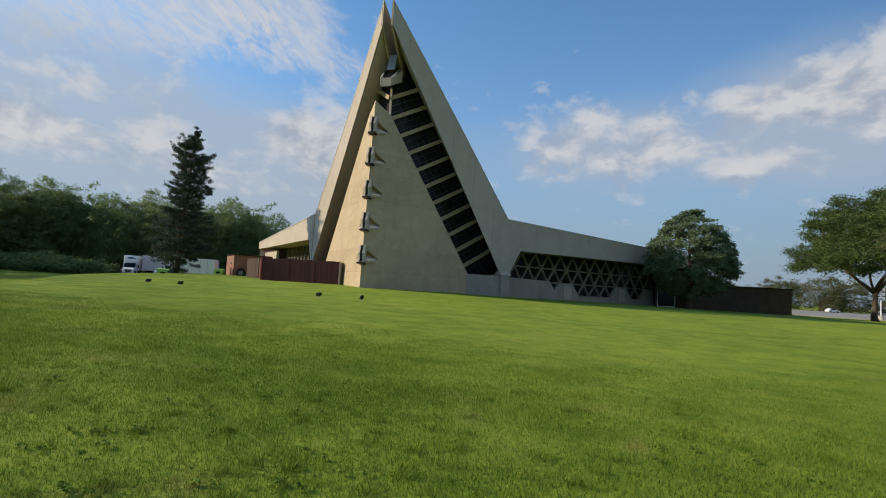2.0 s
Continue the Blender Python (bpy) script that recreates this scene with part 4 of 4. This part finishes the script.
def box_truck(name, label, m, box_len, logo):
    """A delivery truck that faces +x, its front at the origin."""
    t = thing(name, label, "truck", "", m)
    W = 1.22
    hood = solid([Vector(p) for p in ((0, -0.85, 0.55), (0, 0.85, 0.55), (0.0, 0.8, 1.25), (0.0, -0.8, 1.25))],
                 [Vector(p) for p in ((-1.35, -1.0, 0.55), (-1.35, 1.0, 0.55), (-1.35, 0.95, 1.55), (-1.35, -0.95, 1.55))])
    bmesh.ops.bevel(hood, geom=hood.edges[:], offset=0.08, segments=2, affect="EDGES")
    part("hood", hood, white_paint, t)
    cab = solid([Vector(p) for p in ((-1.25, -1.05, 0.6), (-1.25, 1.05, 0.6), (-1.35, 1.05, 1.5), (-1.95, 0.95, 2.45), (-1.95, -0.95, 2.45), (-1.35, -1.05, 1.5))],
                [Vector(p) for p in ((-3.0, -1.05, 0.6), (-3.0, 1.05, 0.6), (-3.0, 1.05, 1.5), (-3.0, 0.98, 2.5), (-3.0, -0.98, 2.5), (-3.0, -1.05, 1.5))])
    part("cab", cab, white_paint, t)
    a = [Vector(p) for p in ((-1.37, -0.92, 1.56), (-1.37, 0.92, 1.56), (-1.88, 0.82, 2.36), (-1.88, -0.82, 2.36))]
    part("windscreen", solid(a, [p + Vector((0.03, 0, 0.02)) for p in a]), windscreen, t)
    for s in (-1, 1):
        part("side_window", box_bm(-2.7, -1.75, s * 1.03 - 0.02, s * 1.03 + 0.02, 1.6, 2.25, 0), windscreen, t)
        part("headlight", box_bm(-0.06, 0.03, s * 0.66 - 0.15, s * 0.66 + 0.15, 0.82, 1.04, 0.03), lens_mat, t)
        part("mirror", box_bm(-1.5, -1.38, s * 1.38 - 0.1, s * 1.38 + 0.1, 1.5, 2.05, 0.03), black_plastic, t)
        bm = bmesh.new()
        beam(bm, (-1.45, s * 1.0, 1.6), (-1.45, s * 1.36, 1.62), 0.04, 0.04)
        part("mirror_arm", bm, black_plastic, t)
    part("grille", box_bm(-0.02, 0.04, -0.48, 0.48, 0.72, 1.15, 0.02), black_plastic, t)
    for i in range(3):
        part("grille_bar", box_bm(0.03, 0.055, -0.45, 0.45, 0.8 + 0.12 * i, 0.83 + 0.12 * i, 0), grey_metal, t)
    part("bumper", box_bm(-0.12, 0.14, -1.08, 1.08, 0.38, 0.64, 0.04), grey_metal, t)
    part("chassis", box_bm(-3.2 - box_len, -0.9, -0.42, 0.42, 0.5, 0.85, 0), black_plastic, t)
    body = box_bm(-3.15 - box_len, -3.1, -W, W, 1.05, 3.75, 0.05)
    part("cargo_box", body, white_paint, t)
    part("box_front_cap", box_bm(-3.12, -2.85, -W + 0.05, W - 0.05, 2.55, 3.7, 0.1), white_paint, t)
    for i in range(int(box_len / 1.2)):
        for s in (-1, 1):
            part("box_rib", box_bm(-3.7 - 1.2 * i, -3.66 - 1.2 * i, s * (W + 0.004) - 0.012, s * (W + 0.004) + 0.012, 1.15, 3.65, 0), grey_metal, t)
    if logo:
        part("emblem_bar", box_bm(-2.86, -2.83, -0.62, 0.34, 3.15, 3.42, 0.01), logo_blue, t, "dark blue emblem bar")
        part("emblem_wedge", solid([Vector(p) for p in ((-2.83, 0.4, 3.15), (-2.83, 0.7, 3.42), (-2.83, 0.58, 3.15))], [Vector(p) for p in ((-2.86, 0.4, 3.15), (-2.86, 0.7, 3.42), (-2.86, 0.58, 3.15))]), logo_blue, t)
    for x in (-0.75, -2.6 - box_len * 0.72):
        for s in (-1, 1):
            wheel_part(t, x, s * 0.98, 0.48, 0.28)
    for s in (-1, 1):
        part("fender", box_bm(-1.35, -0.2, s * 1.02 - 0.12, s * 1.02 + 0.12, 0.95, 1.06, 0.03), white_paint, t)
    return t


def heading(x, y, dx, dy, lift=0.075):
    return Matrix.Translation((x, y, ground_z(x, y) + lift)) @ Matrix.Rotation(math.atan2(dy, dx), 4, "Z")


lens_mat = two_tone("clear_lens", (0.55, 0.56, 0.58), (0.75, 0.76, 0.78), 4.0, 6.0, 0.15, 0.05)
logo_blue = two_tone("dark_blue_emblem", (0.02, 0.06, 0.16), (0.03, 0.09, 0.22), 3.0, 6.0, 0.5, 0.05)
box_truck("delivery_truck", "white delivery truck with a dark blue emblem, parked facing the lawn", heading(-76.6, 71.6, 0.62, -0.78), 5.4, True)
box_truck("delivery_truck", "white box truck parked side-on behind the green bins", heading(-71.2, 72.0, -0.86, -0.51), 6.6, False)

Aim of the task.
Transcribe each line above verbatim, with the pictures left out.

Expected output.
2.0 s
Continue the Blender Python (bpy) script that recreates this scene with part 4 of 4. This part finishes the script.
def box_truck(name, label, m, box_len, logo):
    """A delivery truck that faces +x, its front at the origin."""
    t = thing(name, label, "truck", "", m)
    W = 1.22
    hood = solid([Vector(p) for p in ((0, -0.85, 0.55), (0, 0.85, 0.55), (0.0, 0.8, 1.25), (0.0, -0.8, 1.25))],
                 [Vector(p) for p in ((-1.35, -1.0, 0.55), (-1.35, 1.0, 0.55), (-1.35, 0.95, 1.55), (-1.35, -0.95, 1.55))])
    bmesh.ops.bevel(hood, geom=hood.edges[:], offset=0.08, segments=2, affect="EDGES")
    part("hood", hood, white_paint, t)
    cab = solid([Vector(p) for p in ((-1.25, -1.05, 0.6), (-1.25, 1.05, 0.6), (-1.35, 1.05, 1.5), (-1.95, 0.95, 2.45), (-1.95, -0.95, 2.45), (-1.35, -1.05, 1.5))],
                [Vector(p) for p in ((-3.0, -1.05, 0.6), (-3.0, 1.05, 0.6), (-3.0, 1.05, 1.5), (-3.0, 0.98, 2.5), (-3.0, -0.98, 2.5), (-3.0, -1.05, 1.5))])
    part("cab", cab, white_paint, t)
    a = [Vector(p) for p in ((-1.37, -0.92, 1.56), (-1.37, 0.92, 1.56), (-1.88, 0.82, 2.36), (-1.88, -0.82, 2.36))]
    part("windscreen", solid(a, [p + Vector((0.03, 0, 0.02)) for p in a]), windscreen, t)
    for s in (-1, 1):
        part("side_window", box_bm(-2.7, -1.75, s * 1.03 - 0.02, s * 1.03 + 0.02, 1.6, 2.25, 0), windscreen, t)
        part("headlight", box_bm(-0.06, 0.03, s * 0.66 - 0.15, s * 0.66 + 0.15, 0.82, 1.04, 0.03), lens_mat, t)
        part("mirror", box_bm(-1.5, -1.38, s * 1.38 - 0.1, s * 1.38 + 0.1, 1.5, 2.05, 0.03), black_plastic, t)
        bm = bmesh.new()
        beam(bm, (-1.45, s * 1.0, 1.6), (-1.45, s * 1.36, 1.62), 0.04, 0.04)
        part("mirror_arm", bm, black_plastic, t)
    part("grille", box_bm(-0.02, 0.04, -0.48, 0.48, 0.72, 1.15, 0.02), black_plastic, t)
    for i in range(3):
        part("grille_bar", box_bm(0.03, 0.055, -0.45, 0.45, 0.8 + 0.12 * i, 0.83 + 0.12 * i, 0), grey_metal, t)
    part("bumper", box_bm(-0.12, 0.14, -1.08, 1.08, 0.38, 0.64, 0.04), grey_metal, t)
    part("chassis", box_bm(-3.2 - box_len, -0.9, -0.42, 0.42, 0.5, 0.85, 0), black_plastic, t)
    body = box_bm(-3.15 - box_len, -3.1, -W, W, 1.05, 3.75, 0.05)
    part("cargo_box", body, white_paint, t)
    part("box_front_cap", box_bm(-3.12, -2.85, -W + 0.05, W - 0.05, 2.55, 3.7, 0.1), white_paint, t)
    for i in range(int(box_len / 1.2)):
        for s in (-1, 1):
            part("box_rib", box_bm(-3.7 - 1.2 * i, -3.66 - 1.2 * i, s * (W + 0.004) - 0.012, s * (W + 0.004) + 0.012, 1.15, 3.65, 0), grey_metal, t)
    if logo:
        part("emblem_bar", box_bm(-2.86, -2.83, -0.62, 0.34, 3.15, 3.42, 0.01), logo_blue, t, "dark blue emblem bar")
        part("emblem_wedge", solid([Vector(p) for p in ((-2.83, 0.4, 3.15), (-2.83, 0.7, 3.42), (-2.83, 0.58, 3.15))], [Vector(p) for p in ((-2.86, 0.4, 3.15), (-2.86, 0.7, 3.42), (-2.86, 0.58, 3.15))]), logo_blue, t)
    for x in (-0.75, -2.6 - box_len * 0.72):
        for s in (-1, 1):
            wheel_part(t, x, s * 0.98, 0.48, 0.28)
    for s in (-1, 1):
        part("fender", box_bm(-1.35, -0.2, s * 1.02 - 0.12, s * 1.02 + 0.12, 0.95, 1.06, 0.03), white_paint, t)
    return t


def heading(x, y, dx, dy, lift=0.075):
    return Matrix.Translation((x, y, ground_z(x, y) + lift)) @ Matrix.Rotation(math.atan2(dy, dx), 4, "Z")


lens_mat = two_tone("clear_lens", (0.55, 0.56, 0.58), (0.75, 0.76, 0.78), 4.0, 6.0, 0.15, 0.05)
logo_blue = two_tone("dark_blue_emblem", (0.02, 0.06, 0.16), (0.03, 0.09, 0.22), 3.0, 6.0, 0.5, 0.05)
box_truck("delivery_truck", "white delivery truck with a dark blue emblem, parked facing the lawn", heading(-76.6, 71.6, 0.62, -0.78), 5.4, True)
box_truck("delivery_truck", "white box truck parked side-on behind the green bins", heading(-71.2, 72.0, -0.86, -0.51), 6.6, False)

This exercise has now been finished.